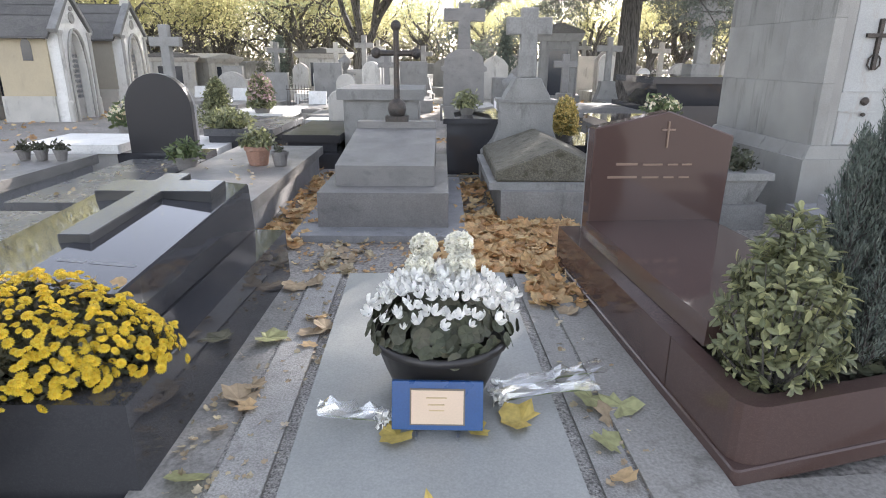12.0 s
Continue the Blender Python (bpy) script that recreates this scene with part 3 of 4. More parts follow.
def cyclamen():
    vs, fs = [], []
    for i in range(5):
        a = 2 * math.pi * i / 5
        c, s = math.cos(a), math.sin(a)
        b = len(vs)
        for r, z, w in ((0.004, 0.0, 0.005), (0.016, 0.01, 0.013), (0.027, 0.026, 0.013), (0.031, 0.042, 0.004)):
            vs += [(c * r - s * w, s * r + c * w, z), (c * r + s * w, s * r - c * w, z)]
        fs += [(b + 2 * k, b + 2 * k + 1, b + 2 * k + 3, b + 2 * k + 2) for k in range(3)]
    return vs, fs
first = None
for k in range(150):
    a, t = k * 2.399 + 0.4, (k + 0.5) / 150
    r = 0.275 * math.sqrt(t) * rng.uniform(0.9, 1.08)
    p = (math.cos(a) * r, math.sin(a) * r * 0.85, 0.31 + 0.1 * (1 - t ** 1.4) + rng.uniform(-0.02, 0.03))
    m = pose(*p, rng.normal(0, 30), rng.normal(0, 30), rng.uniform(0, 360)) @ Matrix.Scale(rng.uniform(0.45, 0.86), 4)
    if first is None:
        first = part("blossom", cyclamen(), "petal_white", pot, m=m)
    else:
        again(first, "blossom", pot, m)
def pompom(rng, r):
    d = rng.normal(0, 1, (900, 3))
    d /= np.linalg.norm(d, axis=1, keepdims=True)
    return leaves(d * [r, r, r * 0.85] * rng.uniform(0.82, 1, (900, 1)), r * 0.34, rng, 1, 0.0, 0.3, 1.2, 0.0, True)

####

**Task to complete**
Reproduce every line of the material precisely, omitting its pictures.

**Output of the exercise**
12.0 s
Continue the Blender Python (bpy) script that recreates this scene with part 3 of 4. More parts follow.
def cyclamen():
    vs, fs = [], []
    for i in range(5):
        a = 2 * math.pi * i / 5
        c, s = math.cos(a), math.sin(a)
        b = len(vs)
        for r, z, w in ((0.004, 0.0, 0.005), (0.016, 0.01, 0.013), (0.027, 0.026, 0.013), (0.031, 0.042, 0.004)):
            vs += [(c * r - s * w, s * r + c * w, z), (c * r + s * w, s * r - c * w, z)]
        fs += [(b + 2 * k, b + 2 * k + 1, b + 2 * k + 3, b + 2 * k + 2) for k in range(3)]
    return vs, fs
first = None
for k in range(150):
    a, t = k * 2.399 + 0.4, (k + 0.5) / 150
    r = 0.275 * math.sqrt(t) * rng.uniform(0.9, 1.08)
    p = (math.cos(a) * r, math.sin(a) * r * 0.85, 0.31 + 0.1 * (1 - t ** 1.4) + rng.uniform(-0.02, 0.03))
    m = pose(*p, rng.normal(0, 30), rng.normal(0, 30), rng.uniform(0, 360)) @ Matrix.Scale(rng.uniform(0.45, 0.86), 4)
    if first is None:
        first = part("blossom", cyclamen(), "petal_white", pot, m=m)
    else:
        again(first, "blossom", pot, m)
def pompom(rng, r):
    d = rng.normal(0, 1, (900, 3))
    d /= np.linalg.norm(d, axis=1, keepdims=True)
    return leaves(d * [r, r, r * 0.85] * rng.uniform(0.82, 1, (900, 1)), r * 0.34, rng, 1, 0.0, 0.3, 1.2, 0.0, True)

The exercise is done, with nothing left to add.